╭──

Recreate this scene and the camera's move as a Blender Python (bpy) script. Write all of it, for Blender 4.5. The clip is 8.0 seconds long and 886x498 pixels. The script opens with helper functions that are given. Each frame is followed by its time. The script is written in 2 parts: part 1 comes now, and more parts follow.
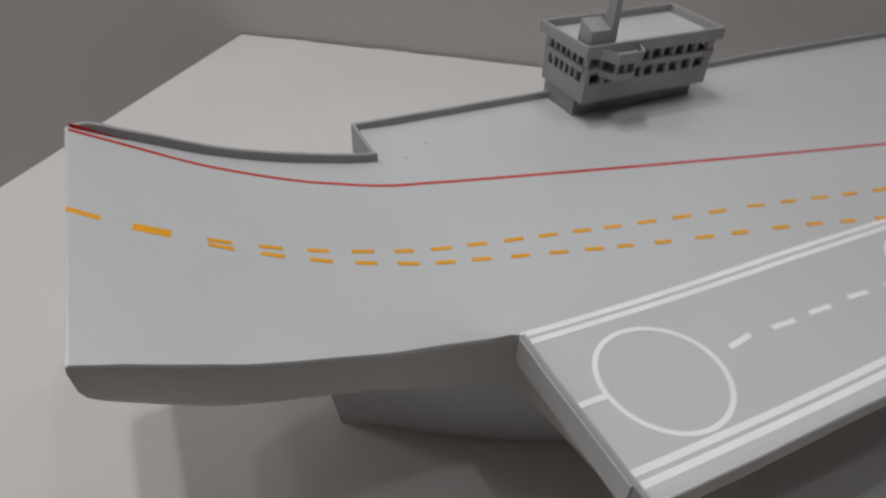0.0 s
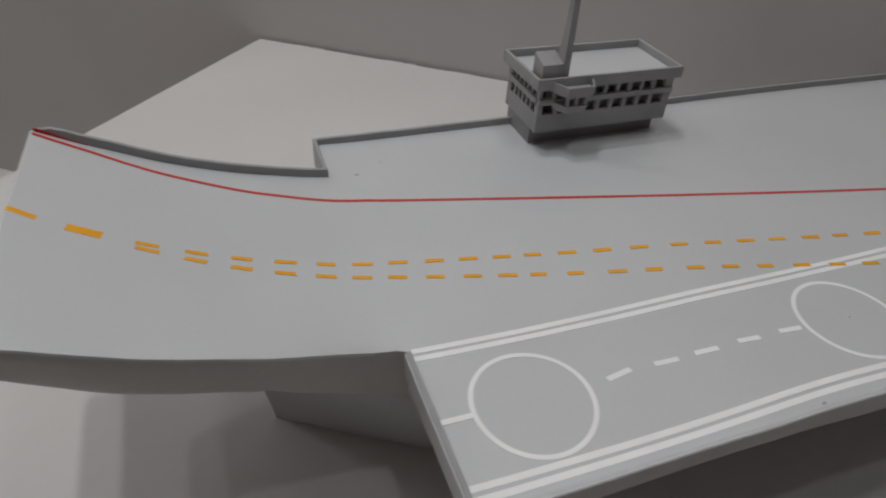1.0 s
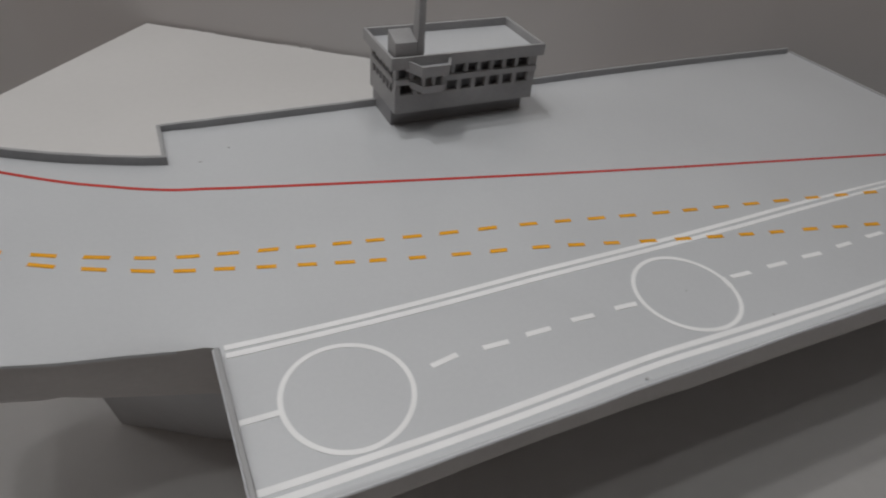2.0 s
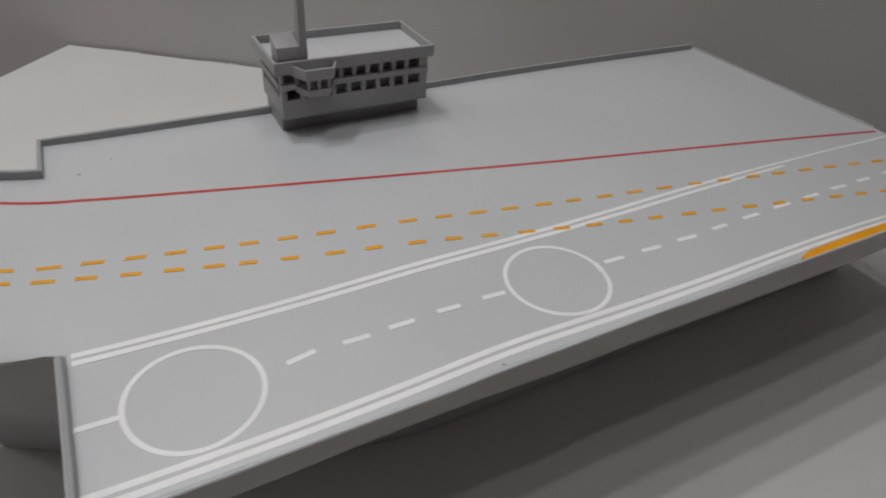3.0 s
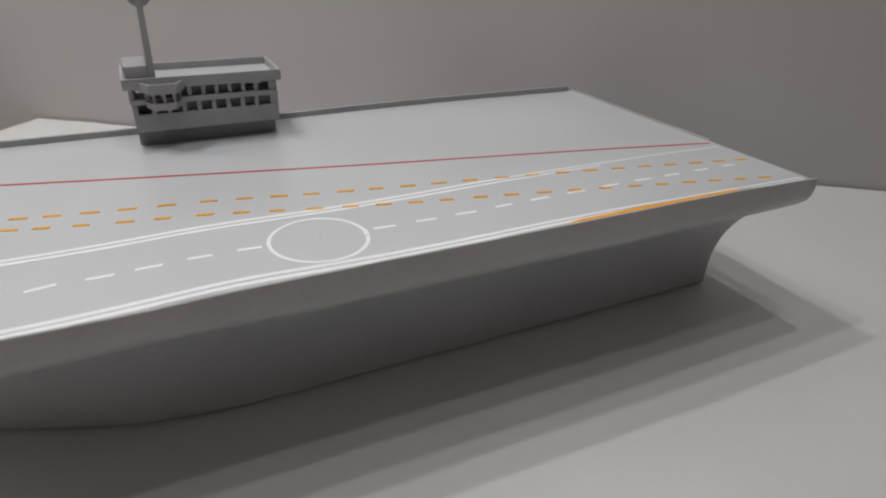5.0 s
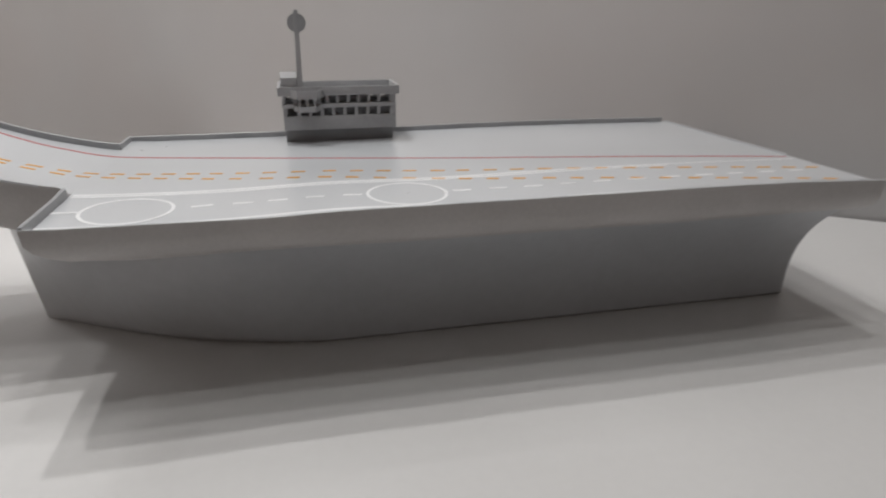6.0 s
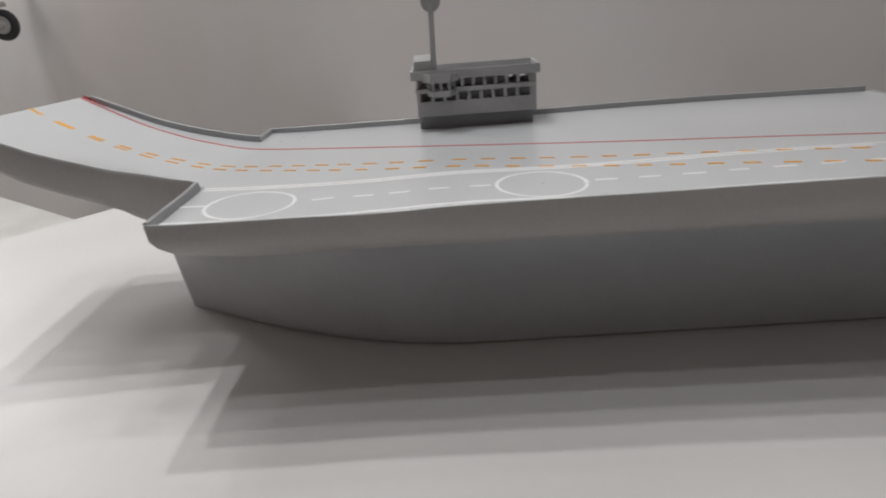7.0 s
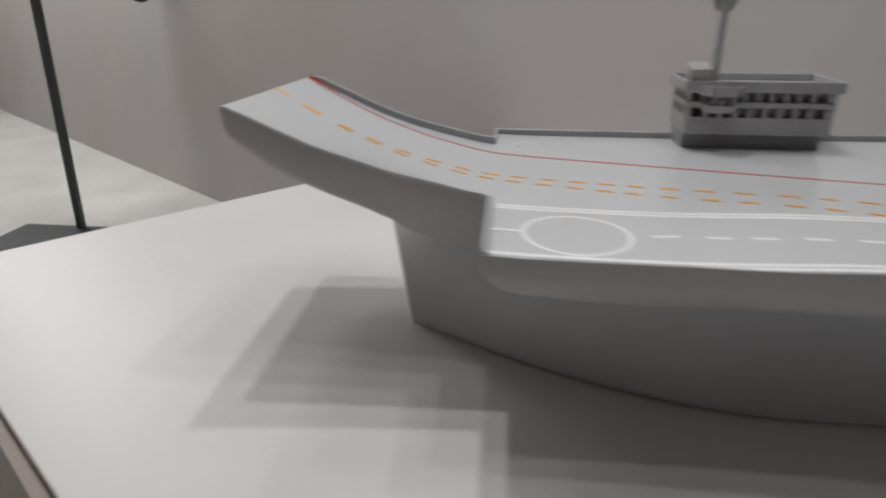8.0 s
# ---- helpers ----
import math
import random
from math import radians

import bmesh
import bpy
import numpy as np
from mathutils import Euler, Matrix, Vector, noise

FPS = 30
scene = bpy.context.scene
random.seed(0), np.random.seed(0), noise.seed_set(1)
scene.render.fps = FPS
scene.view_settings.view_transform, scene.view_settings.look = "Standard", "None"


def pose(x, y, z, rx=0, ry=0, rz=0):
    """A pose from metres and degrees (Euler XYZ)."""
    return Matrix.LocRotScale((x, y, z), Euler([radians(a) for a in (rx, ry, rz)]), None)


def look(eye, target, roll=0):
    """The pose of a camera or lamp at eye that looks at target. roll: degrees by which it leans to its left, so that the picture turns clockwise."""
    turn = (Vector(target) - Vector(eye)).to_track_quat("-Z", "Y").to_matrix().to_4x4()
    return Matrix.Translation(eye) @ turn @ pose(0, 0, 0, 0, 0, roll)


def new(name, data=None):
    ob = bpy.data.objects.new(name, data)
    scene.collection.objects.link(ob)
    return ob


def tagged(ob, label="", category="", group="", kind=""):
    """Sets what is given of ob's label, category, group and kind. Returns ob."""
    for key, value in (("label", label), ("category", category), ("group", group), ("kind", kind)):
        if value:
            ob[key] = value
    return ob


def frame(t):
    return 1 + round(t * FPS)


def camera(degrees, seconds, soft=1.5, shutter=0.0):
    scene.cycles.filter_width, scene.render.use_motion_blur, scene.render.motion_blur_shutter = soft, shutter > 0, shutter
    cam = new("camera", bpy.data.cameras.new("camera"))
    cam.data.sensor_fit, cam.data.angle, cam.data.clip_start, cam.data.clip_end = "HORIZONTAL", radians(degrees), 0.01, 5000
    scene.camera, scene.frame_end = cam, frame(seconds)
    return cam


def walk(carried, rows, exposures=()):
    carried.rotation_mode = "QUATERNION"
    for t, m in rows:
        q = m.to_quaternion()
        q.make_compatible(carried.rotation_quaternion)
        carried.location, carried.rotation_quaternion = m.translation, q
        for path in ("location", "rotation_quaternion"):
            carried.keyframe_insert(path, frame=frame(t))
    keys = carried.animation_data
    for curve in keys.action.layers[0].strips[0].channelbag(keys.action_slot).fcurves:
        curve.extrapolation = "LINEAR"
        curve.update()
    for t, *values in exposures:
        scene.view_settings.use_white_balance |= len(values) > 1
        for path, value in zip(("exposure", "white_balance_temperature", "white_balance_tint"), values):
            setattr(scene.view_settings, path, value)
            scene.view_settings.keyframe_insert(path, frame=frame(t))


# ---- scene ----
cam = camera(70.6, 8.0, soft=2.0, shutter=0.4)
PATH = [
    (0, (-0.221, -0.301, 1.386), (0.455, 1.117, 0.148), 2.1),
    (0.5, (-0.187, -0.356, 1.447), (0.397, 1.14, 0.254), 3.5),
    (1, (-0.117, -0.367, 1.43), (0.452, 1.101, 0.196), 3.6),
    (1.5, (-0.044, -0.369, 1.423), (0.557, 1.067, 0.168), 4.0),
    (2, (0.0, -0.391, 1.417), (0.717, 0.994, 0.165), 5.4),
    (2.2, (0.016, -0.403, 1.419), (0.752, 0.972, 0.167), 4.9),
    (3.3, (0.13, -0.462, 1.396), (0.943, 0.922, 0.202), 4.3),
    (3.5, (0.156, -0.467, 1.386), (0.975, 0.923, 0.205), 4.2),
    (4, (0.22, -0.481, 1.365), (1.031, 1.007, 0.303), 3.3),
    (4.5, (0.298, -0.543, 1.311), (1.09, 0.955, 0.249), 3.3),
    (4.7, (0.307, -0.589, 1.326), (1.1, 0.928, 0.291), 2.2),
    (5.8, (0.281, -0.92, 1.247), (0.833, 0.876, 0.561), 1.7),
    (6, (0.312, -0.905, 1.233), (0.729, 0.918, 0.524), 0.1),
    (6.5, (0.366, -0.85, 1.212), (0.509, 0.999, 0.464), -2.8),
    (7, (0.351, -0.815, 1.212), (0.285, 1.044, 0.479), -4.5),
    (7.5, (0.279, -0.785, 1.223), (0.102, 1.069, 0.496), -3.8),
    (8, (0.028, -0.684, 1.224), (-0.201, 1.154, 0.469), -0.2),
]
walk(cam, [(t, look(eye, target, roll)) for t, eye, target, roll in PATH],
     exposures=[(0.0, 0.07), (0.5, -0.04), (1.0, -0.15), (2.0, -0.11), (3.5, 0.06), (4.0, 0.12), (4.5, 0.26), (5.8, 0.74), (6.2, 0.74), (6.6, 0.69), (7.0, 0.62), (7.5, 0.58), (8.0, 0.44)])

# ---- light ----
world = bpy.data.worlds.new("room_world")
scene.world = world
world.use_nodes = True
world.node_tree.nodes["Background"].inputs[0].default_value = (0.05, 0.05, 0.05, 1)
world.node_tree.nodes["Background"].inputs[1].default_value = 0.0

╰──

Stated exercise – The answer is one number: how many lines of the material above contain "Vector".

Solution to this task – 2